Review: New Mythologies

New Mythologies
Chapbook, Kym Cunningham, 44 pgs, Dream Pop Press, dreampoppress.net, $11.95 USD

The stories in these poems literally grow from women’s bodies. A “girlmadeofrocks” inhabits one. In another, a character recounts that “themarkshavebeenwithher since birth / thatheygrewasshe emergedfroma freckleblossomed / intostraw orrasp berries.”

Kym Cunningham deals in antipodes across these surrealistic fables: the interior body versus the exterior; the body’s relation to natural and manmade environments; consumption and erosion; the past and the future; opposition and compatibility. Text is expunged or exploded, then reassembled into a form that is new and always at least slightly familiar.

New Mythologies leans primarily in two stylistic directions.
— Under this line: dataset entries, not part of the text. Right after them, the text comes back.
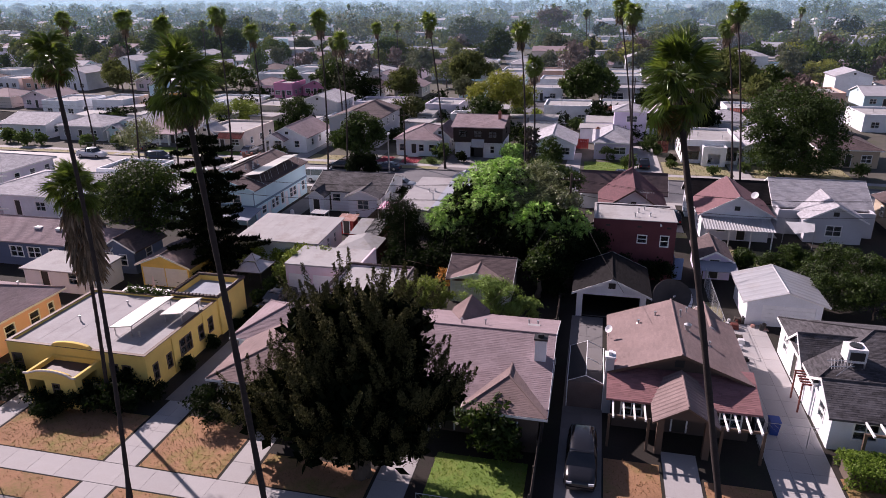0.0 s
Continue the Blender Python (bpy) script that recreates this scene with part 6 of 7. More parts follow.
# lighter bush leaf with sunlight put into its colour
LEAF_OLIVE2 = leafy("sunny_bush_leaf", (0.2, 0.27, 0.055), (0.3, 0.38, 0.06), 1.2, 0.18)
IVY_DRY = leafy("dry_ivy", (0.07, 0.065, 0.06), (0.08, 0.07, 0.05), 0.8, 0.1)
plants()


# lighter leaf colours for distant trees, with haze put into the colour
FAR_GREEN = leafy("garden_tree_leaf", (0.08, 0.12, 0.04), (0.14, 0.22, 0.05), 0.9, 0.2, 0.7, 0.04)
FAR_OLIVE = leafy("hazy_olive_tree_leaf", (0.13, 0.15, 0.055), (0.19, 0.23, 0.06), 0.9, 0.2, 0.7, 0.04)
FAR_GREY = leafy("hazy_grey_tree_leaf", (0.13, 0.145, 0.09), (0.16, 0.19, 0.09), 0.9, 0.18, 0.7, 0.04)


def yard_bushes():
    """Shrubs in the back yards of the row across the street and between the houses behind it."""
    rng = random.Random(21)
    protos = []
    for i, (leaf, r, h, words) in enumerate(((LEAF_MID, 1.3, 2.2, "dark green"), (LEAF_OLIVE2, 1.2, 1.8, "sunlit yellow-green"), (LEAF_DARK, 1.6, 3.2, "tall dark"), (FAR_GREEN, 1.0, 1.5, "small mid-green"))):
        x, y = (-24.0 - 9.0 * i, 159.6)
        protos.append(bush(words + " shrub in a back yard", x, y, r, h, 900, 0.3, leaf, 500 + i))
    count = 0
    while count < 190:
        y = rng.uniform(121.0, 161) if count < 170 else rng.uniform(104.6, 110)
        x = rng.uniform(-118, 42)
        if not free(x - 0.9, x + 0.9, y - 0.9, y + 0.9):
            continue
        o = copy_thing(protos[rng.choices(range(4), (5, 3, 5, 2))[0] if count < 170 else 3], pose(x, y, 0, 0, 0, rng.uniform(0, 360)))
        q = rng.uniform(0.8, 1.7)
        o.scale = (q, q, q * rng.uniform(0.8, 1.2))
        count += 1


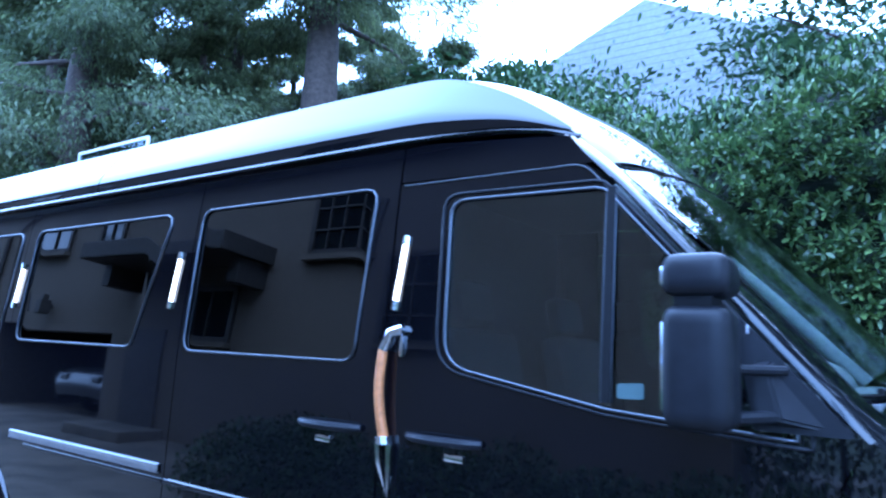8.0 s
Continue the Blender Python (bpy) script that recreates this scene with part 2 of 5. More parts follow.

Various formats of erasure poetry comprise the first — words are either removed, redacted or obscured to reveal new meaning within a larger text. Something close to a cut-up technique covers the remainder, where words are split and glued back together in a corrupted syntax.

On first read, this collection is as bewildering as the lyrics to a Flaming Lips album. It takes time to connect with Cunningham’s poems, to unpack the rearranged speech and to try and find meaning that goes beyond the surface stories. Understanding is eventually found in the universal language, symbolism and metaphors of fairy tales.